[START]

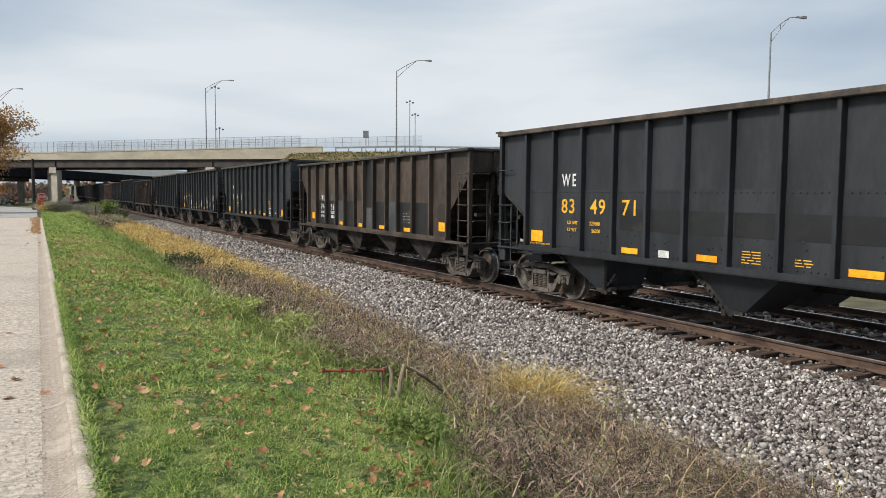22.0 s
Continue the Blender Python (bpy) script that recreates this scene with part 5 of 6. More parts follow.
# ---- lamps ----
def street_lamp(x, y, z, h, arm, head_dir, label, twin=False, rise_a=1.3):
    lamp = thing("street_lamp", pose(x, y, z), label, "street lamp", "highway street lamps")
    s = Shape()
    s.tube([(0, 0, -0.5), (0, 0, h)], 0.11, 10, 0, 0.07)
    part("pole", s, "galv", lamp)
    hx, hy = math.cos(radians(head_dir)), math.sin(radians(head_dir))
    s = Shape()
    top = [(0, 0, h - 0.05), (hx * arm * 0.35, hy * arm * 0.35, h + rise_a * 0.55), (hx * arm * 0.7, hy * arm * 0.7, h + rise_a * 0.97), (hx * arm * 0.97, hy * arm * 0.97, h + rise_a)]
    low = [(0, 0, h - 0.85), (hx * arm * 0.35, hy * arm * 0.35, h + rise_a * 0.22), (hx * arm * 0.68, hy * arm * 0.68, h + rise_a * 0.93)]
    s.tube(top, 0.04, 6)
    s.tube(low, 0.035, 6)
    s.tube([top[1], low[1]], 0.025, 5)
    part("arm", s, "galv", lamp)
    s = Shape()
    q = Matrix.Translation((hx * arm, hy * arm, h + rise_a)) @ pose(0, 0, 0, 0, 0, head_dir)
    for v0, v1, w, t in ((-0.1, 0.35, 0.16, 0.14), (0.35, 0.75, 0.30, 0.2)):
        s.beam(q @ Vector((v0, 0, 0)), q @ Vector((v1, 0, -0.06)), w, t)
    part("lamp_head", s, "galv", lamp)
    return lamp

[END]
[START]

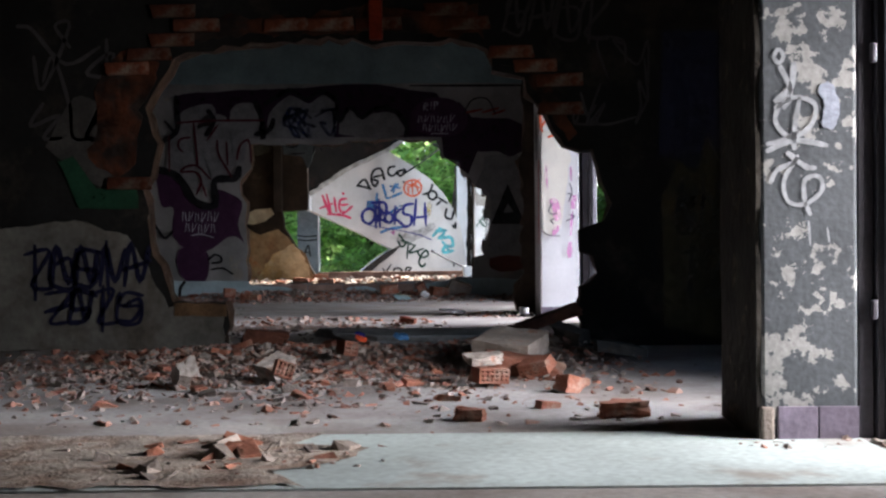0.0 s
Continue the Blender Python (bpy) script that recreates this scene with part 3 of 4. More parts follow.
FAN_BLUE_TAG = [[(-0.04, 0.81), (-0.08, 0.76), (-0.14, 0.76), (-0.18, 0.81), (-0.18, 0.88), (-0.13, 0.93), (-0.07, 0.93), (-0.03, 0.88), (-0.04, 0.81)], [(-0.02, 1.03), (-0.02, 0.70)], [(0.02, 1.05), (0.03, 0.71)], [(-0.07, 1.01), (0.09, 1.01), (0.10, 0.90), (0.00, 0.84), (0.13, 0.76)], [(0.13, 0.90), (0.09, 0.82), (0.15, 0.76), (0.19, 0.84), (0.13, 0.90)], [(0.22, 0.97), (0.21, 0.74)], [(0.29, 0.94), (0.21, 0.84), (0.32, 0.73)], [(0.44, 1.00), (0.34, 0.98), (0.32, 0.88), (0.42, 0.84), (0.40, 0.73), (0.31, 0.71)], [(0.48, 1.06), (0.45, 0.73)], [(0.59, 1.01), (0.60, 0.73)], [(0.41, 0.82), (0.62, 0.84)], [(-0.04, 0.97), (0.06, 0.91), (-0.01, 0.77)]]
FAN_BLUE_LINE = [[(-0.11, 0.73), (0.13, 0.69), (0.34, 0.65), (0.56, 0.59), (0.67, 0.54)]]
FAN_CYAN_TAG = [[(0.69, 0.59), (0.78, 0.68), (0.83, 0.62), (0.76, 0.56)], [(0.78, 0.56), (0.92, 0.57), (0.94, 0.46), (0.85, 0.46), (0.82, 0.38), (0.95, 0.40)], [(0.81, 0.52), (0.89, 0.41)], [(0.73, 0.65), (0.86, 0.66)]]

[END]
[START]

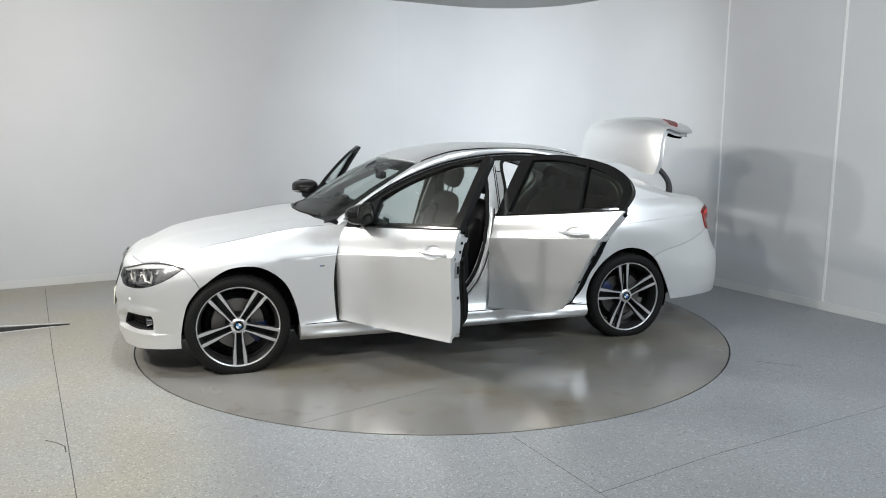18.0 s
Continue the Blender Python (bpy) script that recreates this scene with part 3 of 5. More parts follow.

[END]

Above are the records. Print exactly, and only, the lines from the line with "4. More parts follow." to the line with "0.65), (0.86, 0.66)]]", both inclusive.

Solved problem ->
Continue the Blender Python (bpy) script that recreates this scene with part 3 of 4. More parts follow.
FAN_BLUE_TAG = [[(-0.04, 0.81), (-0.08, 0.76), (-0.14, 0.76), (-0.18, 0.81), (-0.18, 0.88), (-0.13, 0.93), (-0.07, 0.93), (-0.03, 0.88), (-0.04, 0.81)], [(-0.02, 1.03), (-0.02, 0.70)], [(0.02, 1.05), (0.03, 0.71)], [(-0.07, 1.01), (0.09, 1.01), (0.10, 0.90), (0.00, 0.84), (0.13, 0.76)], [(0.13, 0.90), (0.09, 0.82), (0.15, 0.76), (0.19, 0.84), (0.13, 0.90)], [(0.22, 0.97), (0.21, 0.74)], [(0.29, 0.94), (0.21, 0.84), (0.32, 0.73)], [(0.44, 1.00), (0.34, 0.98), (0.32, 0.88), (0.42, 0.84), (0.40, 0.73), (0.31, 0.71)], [(0.48, 1.06), (0.45, 0.73)], [(0.59, 1.01), (0.60, 0.73)], [(0.41, 0.82), (0.62, 0.84)], [(-0.04, 0.97), (0.06, 0.91), (-0.01, 0.77)]]
FAN_BLUE_LINE = [[(-0.11, 0.73), (0.13, 0.69), (0.34, 0.65), (0.56, 0.59), (0.67, 0.54)]]
FAN_CYAN_TAG = [[(0.69, 0.59), (0.78, 0.68), (0.83, 0.62), (0.76, 0.56)], [(0.78, 0.56), (0.92, 0.57), (0.94, 0.46), (0.85, 0.46), (0.82, 0.38), (0.95, 0.40)], [(0.81, 0.52), (0.89, 0.41)], [(0.73, 0.65), (0.86, 0.66)]]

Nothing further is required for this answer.